:: Goal ::
Exactly as written, quote every line that follows, skipping the images.

:: Data segment ::
— begin —

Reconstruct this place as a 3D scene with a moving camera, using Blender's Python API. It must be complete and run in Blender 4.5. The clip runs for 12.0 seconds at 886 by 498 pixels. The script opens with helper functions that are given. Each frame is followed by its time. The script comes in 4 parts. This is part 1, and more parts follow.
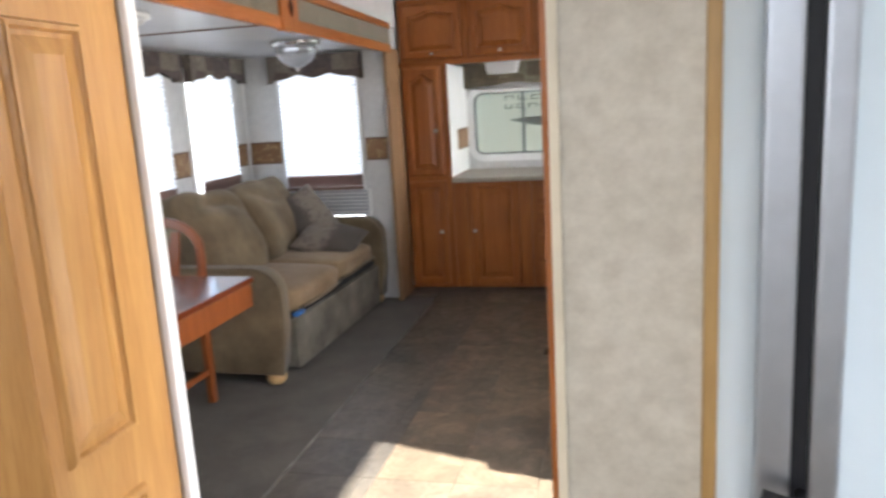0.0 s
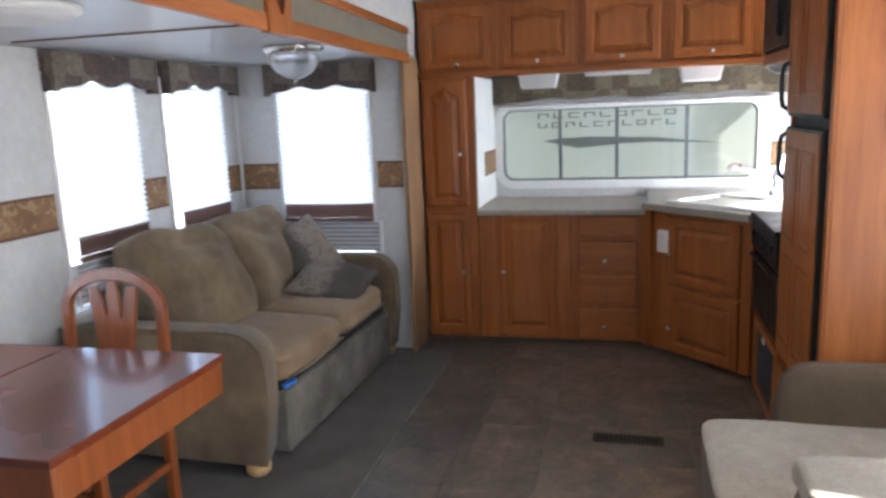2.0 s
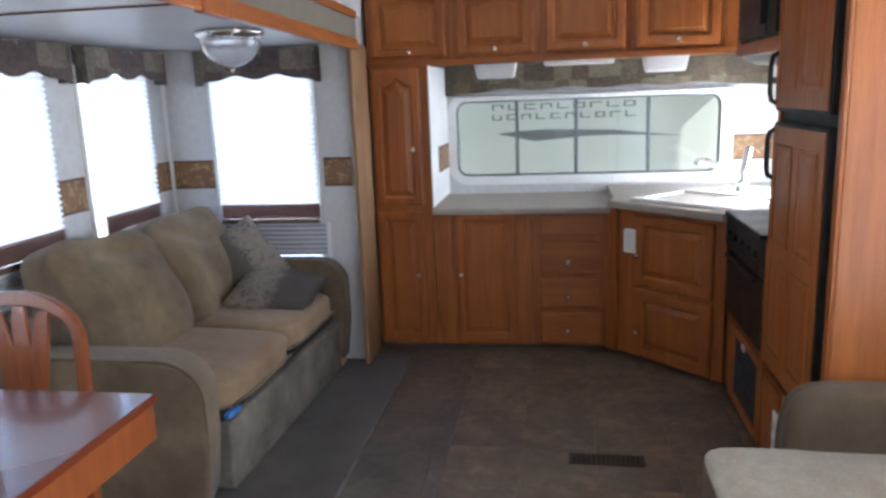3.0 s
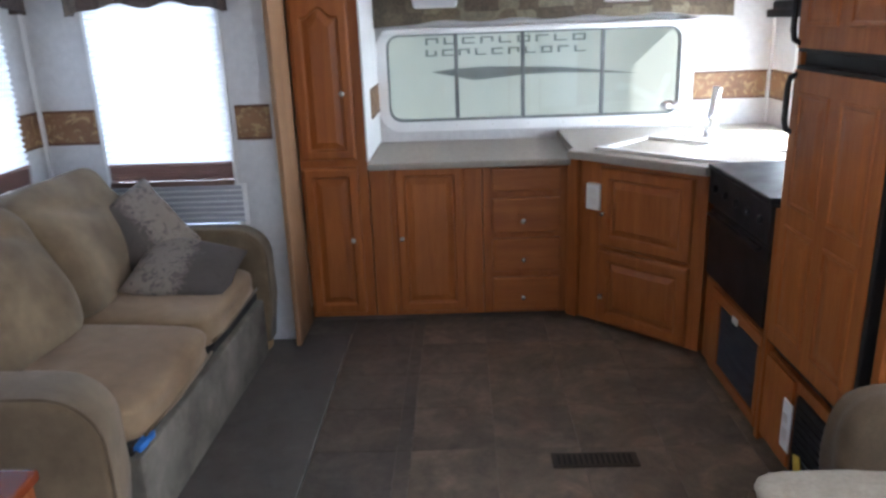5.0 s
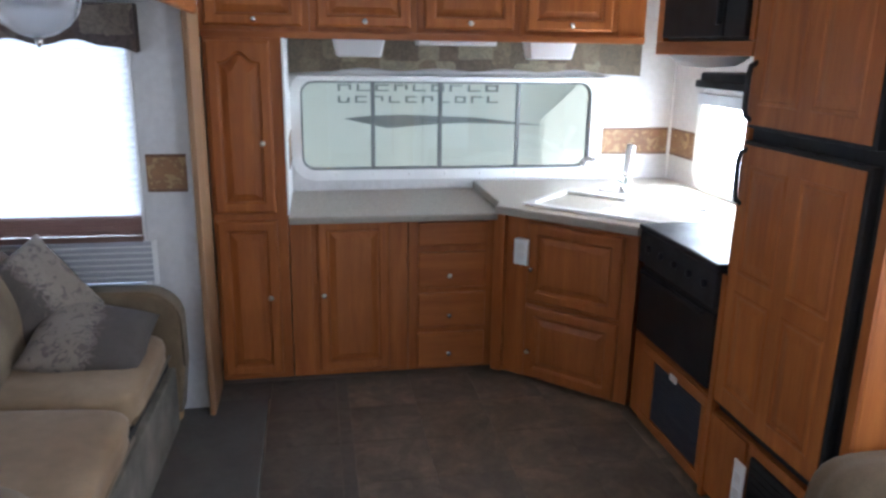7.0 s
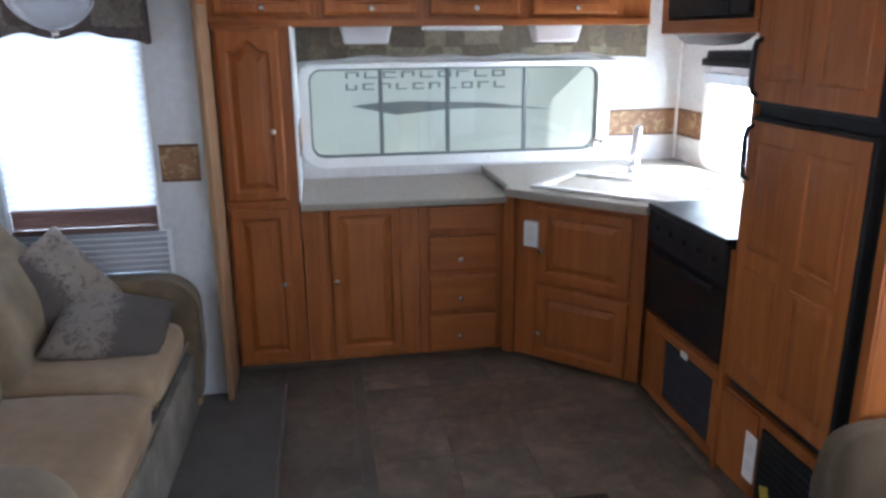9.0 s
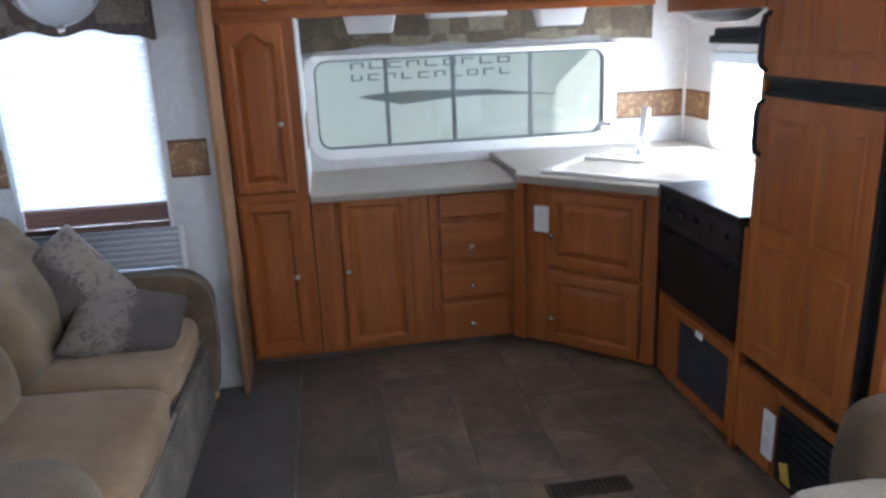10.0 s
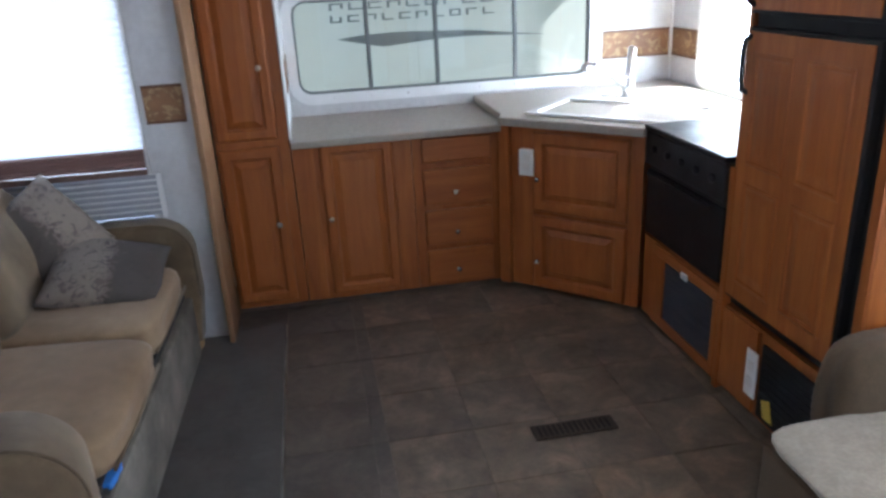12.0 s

— end —

:: Solved exercise ::
Reconstruct this place as a 3D scene with a moving camera, using Blender's Python API. It must be complete and run in Blender 4.5. The clip runs for 12.0 seconds at 886 by 498 pixels. The script opens with helper functions that are given. Each frame is followed by its time. The script comes in 4 parts. This is part 1, and more parts follow.
0.0 s
2.0 s
3.0 s
5.0 s
7.0 s
9.0 s
10.0 s
12.0 s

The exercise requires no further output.